I was wondering if anyone had any good examples of complex winforms created using the supervising controller MVP pattern. I have read a lot of examples but they are really only simple and only deal with having one form and one model.
What I am looking for is a example that shows how to pass data from one view to another and where the communication lines should be and what should be bound to what.
Say I have UI like this: alt text http://img12.imageshack.us/img12/2683/layoutcroped.jpg
Sorry for the dodgy UI mockup. basically each user control has it own presenter and modal layer object.
What I need to do is take the input of the textbox on user control 1, get the right item from the database using the a service object(in presenter for user control 1) and pass it as the modal to user control 2.
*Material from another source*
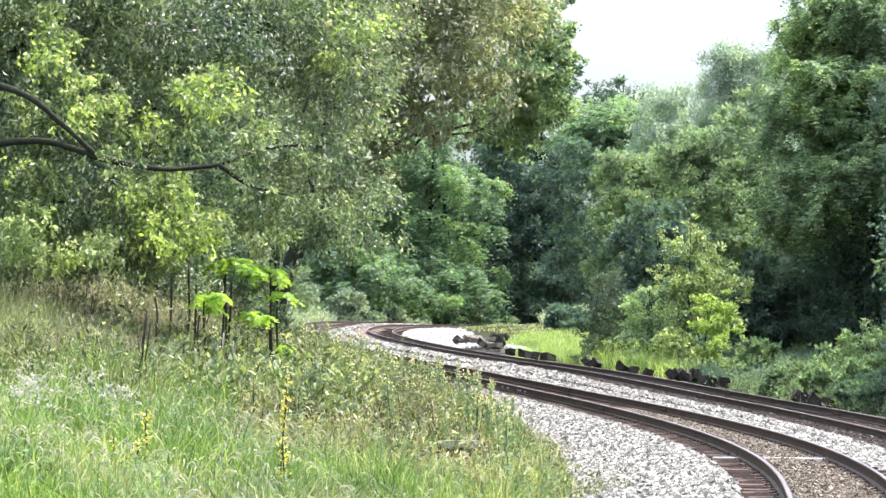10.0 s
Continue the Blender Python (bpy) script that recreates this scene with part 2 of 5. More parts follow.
M_PEBBLE_DIRTY = pebble_material("dirty_ballast_stones", ((0, (0.043, 0.032, 0.019)), (0.5, (0.095, 0.073, 0.042)), (0.9, (0.160, 0.129, 0.079)), (1, (0.239, 0.212, 0.143))))
M_RUST = rough_material("brown_rail_steel", ((0.3, (0.030, 0.020, 0.013)), (0.55, (0.055, 0.035, 0.021)), (0.75, (0.095, 0.060, 0.034))), 18.0, 0.75, 0.3, 0.004, 0.0)
M_STEEL = rough_material("worn_rail_head", ((0.3, (0.094, 0.081, 0.075)), (0.7, (0.165, 0.151, 0.142))), 12.0, 0.5, 0.1, 0.002, 0.85, 0.5)
M_BOLT = rough_material("bare_bolt_steel", ((0.3, (0.42, 0.40, 0.36)), (0.7, (0.60, 0.58, 0.54))), 20.0, 0.5, 0.1, 0.002, 0.3)
M_TIE = rough_material("weathered_sleeper_wood", ((0.25, (0.028, 0.017, 0.010)), (0.5, (0.056, 0.036, 0.022)), (0.75, (0.093, 0.064, 0.040))), 9.0, 0.9, 0.7, 0.015, random_mix=0.6)
M_TIE_PALE = rough_material("bleached_sleeper_wood", ((0.25, (0.357, 0.340, 0.303)), (0.7, (0.595, 0.578, 0.533))), 9.0, 0.9, 0.5, 0.01)
M_TIE_TAR = rough_material("tarred_old_sleeper", ((0.25, (0.014, 0.011, 0.009)), (0.55, (0.032, 0.025, 0.021)), (0.8, (0.080, 0.064, 0.052))), 11.0, 0.8, 0.7, 0.015, random_mix=0.5)
M_TIE_GREY = rough_material("sun_greyed_sleeper", ((0.25, (0.073, 0.063, 0.050)), (0.55, (0.125, 0.114, 0.091)), (0.8, (0.176, 0.172, 0.142))), 10.0, 0.9, 0.7, 0.015, random_mix=0.4)
M_BARK = rough_material("grey_brown_bark", ((0.25, (0.009, 0.011, 0.005)), (0.55, (0.021, 0.024, 0.011)), (0.8, (0.044, 0.049, 0.025))), 14.0, 0.95, 0.9, 0.03)
M_STALK = rough_material("dead_brown_stalk", ((0.25, (0.019, 0.014, 0.009)), (0.7, (0.052, 0.039, 0.023))), 30.0, 0.9, 0.4, 0.004)
M_TWIG_PALE = rough_material("bleached_twig", ((0.25, (0.22, 0.19, 0.16)), (0.7, (0.42, 0.37, 0.32))), 30.0, 0.9, 0.4, 0.004)
M_STEM_GREEN = rough_material("green_stem", ((0.25, (0.07, 0.12, 0.03)), (0.7, (0.15, 0.20, 0.06))), 25.0, 0.7, 0.3, 0.004)
M_CONCRETE = rough_material("mossy_concrete", ((0.25, (0.169, 0.169, 0.109)), (0.7, (0.338, 0.338, 0.233))), 16.0, 0.9, 0.5, 0.01)
# Darker copy of the concrete; the block's shaded front is in its colour.
M_CONCRETE_DARK = rough_material("shade_toned_concrete", ((0.25, (0.045, 0.048, 0.030)), (0.7, (0.100, 0.102, 0.066))), 16.0, 0.95, 0.6, 0.012)
M_STAKE = rough_material("faded_white_paint", ((0.25, (0.50, 0.50, 0.47)), (0.7, (0.75, 0.75, 0.72))), 20.0, 0.7, 0.2, 0.003)
M_GROUND = rough_material("weedy_soil", ((0.25, (0.013, 0.016, 0.005)), (0.5, (0.026, 0.031, 0.011)), (0.75, (0.045, 0.043, 0.019))), 3.5, 0.95, 0.9, 0.05, spec=0.05)

# ---- building helpers ----
def mesh_of(name, verts, faces, mats, slots=None, smooth=False):
    """A mesh from arrays: verts n x 3, faces m x k."""
    me = bpy.data.meshes.new(name)
    verts = np.asarray(verts, dtype=np.float32)
    faces = np.asarray(faces, dtype=np.int32)
    m, k = faces.shape
    me.vertices.add(len(verts))
    me.vertices.foreach_set("co", verts.ravel())
    me.loops.add(m * k)
    me.loops.foreach_set("vertex_index", faces.ravel())
    me.polygons.add(m)
    me.polygons.foreach_set("loop_start", np.arange(m, dtype=np.int32) * k)
    me.polygons.foreach_set("loop_total", np.full(m, k, dtype=np.int32))
    for mat in mats if isinstance(mats, (list, tuple)) else (mats,):
        me.materials.append(mat)
    if slots is not None:
        me.polygons.foreach_set("material_index", np.asarray(slots, dtype=np.int32))
    me.polygons.foreach_set("use_smooth", np.full(m, smooth))
    me.update(calc_edges=True)
    me.validate()
    return me


def part(name, data, parent, label="", kind=""):
    """One mesh object under a thing or part."""
    ob = new(name, data)
    ob.parent = parent
    return tagged(ob, label, kind=kind)


def thing(name, at, label, category, group=""):
    ob = new(name)
    ob.empty_display_size = 0.2
    ob.matrix_basis = at if isinstance(at, Matrix) else Matrix.Translation(at)
    return tagged(ob, label, category, group)


def from_bm(name, bm, mat, smooth=False):
    me = bpy.data.meshes.new(name)
    bm.to_mesh(me)
    bm.free()
    me.materials.append(mat)
    me.polygons.foreach_set("use_smooth", [smooth] * len(me.polygons))
    return me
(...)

My question is: Do I pass the model to the user control 2 via the view interface or into its presenter?
Sorry if this is a bit hard to understand, I just keep seeing people saying you can use forms with user controls that use MVP pattern but can't find any examples about how to pass around data between the two.
EDIT: I have draw up two different was I think I could do this:
and
I think Ex1 is the better one as it still leaves the presenters in charge. To do what they want.
What do you think?
Thanks.
The way I would approach this is from an event oriented, publish/subscribe approach.
The pattern goes something like this:
The user clicking the Edit button on the first view fires off an event (you could call it a command) with a single parameter (the ID, value of the textbox in this case). Call the event "EditRequested", say. This is the "publish" of the event, telling anyone who wants to know that this has occurred and the details. The actual publish might be done in the controller/presenter.
The controller/presenter for the second view listens for the above event and, when the event fires, acts accordingly, loading the data and switching to edit mode using the event parameter (ID). This is the "subscribe" part of the pattern.
Ideally this would be done using an event aggregator (CAB provides one as does Prism) but you can probably do something manually for a single case. The event aggregator removes the need for the publisher and subscriber having to be aware of each other, improving loose coupling.